(Rows from a dataset of clips and code)
** Start **
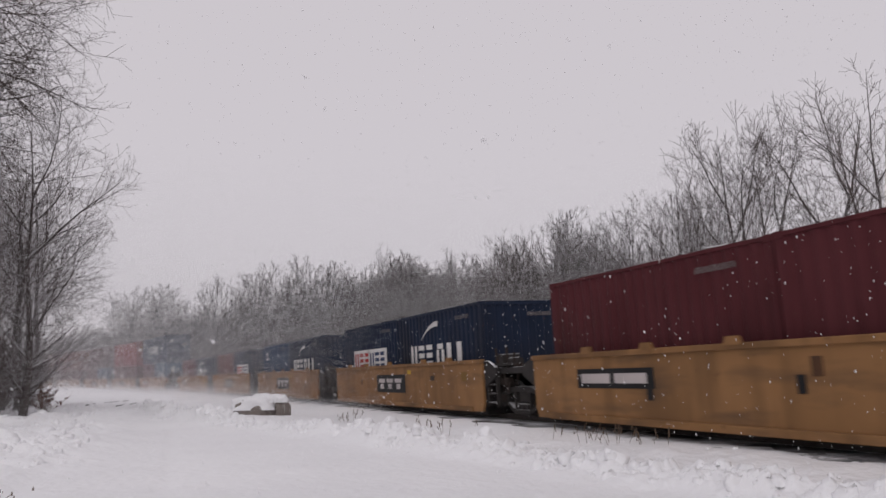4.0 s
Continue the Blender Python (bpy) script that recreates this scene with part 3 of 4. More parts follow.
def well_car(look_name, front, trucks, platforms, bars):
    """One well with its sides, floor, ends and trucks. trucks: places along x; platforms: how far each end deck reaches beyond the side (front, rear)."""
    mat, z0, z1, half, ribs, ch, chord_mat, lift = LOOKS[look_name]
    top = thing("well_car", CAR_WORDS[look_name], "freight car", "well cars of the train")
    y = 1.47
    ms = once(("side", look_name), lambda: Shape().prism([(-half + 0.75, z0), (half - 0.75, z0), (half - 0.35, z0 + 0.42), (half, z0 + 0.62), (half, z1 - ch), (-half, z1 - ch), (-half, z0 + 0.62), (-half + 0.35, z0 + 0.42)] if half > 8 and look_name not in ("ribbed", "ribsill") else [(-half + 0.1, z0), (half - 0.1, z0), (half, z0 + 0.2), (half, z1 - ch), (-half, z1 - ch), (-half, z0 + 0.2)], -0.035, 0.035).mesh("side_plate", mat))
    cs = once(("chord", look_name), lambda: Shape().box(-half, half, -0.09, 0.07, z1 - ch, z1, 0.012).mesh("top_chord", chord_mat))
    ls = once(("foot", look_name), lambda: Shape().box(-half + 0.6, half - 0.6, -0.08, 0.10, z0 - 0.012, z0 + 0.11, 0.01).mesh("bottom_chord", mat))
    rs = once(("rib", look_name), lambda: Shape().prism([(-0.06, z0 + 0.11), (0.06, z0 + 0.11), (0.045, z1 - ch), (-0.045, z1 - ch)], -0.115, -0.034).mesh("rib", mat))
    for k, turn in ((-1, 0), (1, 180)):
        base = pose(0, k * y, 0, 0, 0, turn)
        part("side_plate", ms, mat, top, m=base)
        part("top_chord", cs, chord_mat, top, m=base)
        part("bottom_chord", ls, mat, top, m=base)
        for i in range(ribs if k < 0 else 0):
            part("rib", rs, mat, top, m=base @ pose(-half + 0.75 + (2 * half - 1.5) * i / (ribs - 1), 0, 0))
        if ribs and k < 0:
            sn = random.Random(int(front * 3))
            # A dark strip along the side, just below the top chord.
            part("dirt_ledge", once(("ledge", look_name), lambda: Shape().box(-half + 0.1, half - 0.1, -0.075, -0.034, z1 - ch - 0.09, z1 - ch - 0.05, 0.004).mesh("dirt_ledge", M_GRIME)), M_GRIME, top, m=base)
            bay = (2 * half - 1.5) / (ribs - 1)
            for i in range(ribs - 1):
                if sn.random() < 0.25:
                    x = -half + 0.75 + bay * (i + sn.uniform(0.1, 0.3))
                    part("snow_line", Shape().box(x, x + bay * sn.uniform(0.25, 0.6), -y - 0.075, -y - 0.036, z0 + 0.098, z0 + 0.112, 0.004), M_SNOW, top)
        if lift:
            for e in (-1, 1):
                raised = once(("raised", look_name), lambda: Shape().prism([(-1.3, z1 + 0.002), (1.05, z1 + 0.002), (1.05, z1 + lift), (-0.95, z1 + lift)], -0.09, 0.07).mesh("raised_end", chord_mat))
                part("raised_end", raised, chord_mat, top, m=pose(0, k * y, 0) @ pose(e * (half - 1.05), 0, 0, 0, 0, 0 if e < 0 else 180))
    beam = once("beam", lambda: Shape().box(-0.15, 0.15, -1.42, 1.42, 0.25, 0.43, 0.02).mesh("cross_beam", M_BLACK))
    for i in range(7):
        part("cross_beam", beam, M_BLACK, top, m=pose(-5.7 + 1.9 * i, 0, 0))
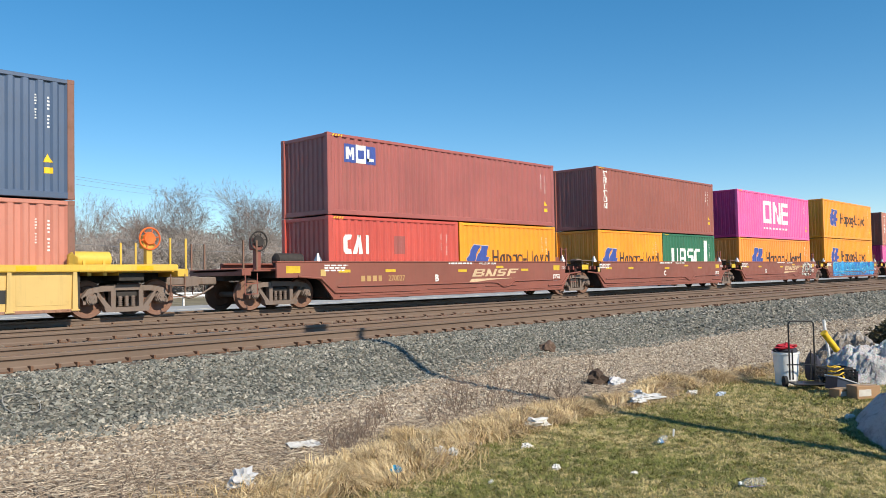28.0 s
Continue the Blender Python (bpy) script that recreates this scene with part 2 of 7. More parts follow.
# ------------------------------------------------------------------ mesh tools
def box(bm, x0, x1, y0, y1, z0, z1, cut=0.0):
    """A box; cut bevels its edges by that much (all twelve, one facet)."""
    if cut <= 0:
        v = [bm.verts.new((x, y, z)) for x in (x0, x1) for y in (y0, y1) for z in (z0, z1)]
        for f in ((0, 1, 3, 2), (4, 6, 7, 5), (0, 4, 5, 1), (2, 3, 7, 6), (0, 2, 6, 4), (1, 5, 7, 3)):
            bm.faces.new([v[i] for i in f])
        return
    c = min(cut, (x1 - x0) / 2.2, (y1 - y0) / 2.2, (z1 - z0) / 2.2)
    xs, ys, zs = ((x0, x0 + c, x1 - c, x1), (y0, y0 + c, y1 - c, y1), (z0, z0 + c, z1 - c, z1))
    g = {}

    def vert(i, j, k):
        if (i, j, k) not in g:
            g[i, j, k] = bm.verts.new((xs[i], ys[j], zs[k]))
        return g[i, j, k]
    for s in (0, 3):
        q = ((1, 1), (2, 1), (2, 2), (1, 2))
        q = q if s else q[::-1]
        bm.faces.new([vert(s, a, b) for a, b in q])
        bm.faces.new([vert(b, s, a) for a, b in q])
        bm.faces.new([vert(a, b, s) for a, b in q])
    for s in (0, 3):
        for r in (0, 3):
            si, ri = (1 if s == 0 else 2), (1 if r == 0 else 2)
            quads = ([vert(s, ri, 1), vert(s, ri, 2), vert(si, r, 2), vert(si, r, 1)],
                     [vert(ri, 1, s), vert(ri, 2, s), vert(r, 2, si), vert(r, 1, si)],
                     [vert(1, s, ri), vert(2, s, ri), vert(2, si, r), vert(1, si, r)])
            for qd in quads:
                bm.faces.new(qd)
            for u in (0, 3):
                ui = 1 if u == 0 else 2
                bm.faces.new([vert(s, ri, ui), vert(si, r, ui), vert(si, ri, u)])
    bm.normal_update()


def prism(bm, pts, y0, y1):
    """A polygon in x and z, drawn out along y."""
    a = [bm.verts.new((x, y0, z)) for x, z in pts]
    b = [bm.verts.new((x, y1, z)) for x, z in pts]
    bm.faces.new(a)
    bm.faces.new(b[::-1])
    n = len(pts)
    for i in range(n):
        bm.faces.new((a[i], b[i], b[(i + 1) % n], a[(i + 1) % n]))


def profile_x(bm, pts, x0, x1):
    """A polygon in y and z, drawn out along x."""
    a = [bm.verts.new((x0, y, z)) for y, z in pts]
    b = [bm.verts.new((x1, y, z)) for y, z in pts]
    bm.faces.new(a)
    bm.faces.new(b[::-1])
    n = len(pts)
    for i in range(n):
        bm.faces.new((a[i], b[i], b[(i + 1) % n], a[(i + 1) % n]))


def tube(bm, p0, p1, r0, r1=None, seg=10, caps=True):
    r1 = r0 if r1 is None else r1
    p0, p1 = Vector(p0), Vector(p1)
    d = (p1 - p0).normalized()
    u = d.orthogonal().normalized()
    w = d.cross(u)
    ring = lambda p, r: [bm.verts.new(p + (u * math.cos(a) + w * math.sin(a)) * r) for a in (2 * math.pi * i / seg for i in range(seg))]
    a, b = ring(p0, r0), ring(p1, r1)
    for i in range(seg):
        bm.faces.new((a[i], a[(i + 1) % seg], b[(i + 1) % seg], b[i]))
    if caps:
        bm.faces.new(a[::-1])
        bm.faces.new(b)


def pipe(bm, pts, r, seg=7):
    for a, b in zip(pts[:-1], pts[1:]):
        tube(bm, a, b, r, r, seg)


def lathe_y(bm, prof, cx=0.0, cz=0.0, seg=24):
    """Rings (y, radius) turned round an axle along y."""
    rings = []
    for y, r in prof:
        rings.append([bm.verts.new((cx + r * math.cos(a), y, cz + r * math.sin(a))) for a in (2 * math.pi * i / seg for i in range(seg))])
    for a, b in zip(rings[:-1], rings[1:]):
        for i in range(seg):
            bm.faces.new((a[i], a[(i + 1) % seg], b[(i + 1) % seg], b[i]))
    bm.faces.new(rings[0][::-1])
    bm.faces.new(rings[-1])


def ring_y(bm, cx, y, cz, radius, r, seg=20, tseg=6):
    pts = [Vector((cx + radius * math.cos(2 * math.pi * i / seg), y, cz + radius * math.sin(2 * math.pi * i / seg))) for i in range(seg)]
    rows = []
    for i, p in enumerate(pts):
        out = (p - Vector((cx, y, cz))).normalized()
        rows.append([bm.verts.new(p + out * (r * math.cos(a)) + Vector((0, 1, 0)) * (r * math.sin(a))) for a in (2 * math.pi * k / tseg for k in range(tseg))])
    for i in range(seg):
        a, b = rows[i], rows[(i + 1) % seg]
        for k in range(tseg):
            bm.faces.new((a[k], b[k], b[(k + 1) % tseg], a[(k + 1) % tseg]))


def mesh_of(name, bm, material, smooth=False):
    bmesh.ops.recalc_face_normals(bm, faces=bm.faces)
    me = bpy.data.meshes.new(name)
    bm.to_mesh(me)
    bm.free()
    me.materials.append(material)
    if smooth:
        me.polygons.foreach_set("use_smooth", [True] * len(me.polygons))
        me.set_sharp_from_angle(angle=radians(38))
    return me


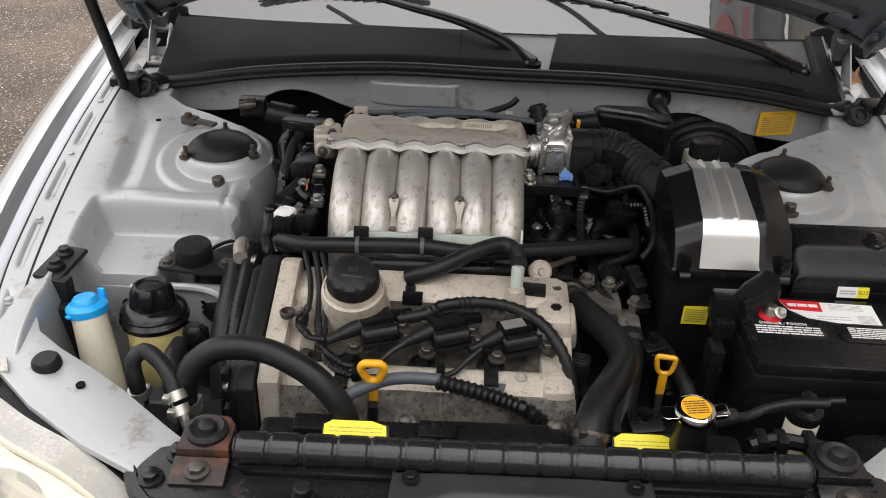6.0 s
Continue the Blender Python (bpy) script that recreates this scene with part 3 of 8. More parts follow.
** End **
[Challenge] From the listing above, report the number of lines containing the string "Continue", without any accompanying remarks.

[Written solution] 3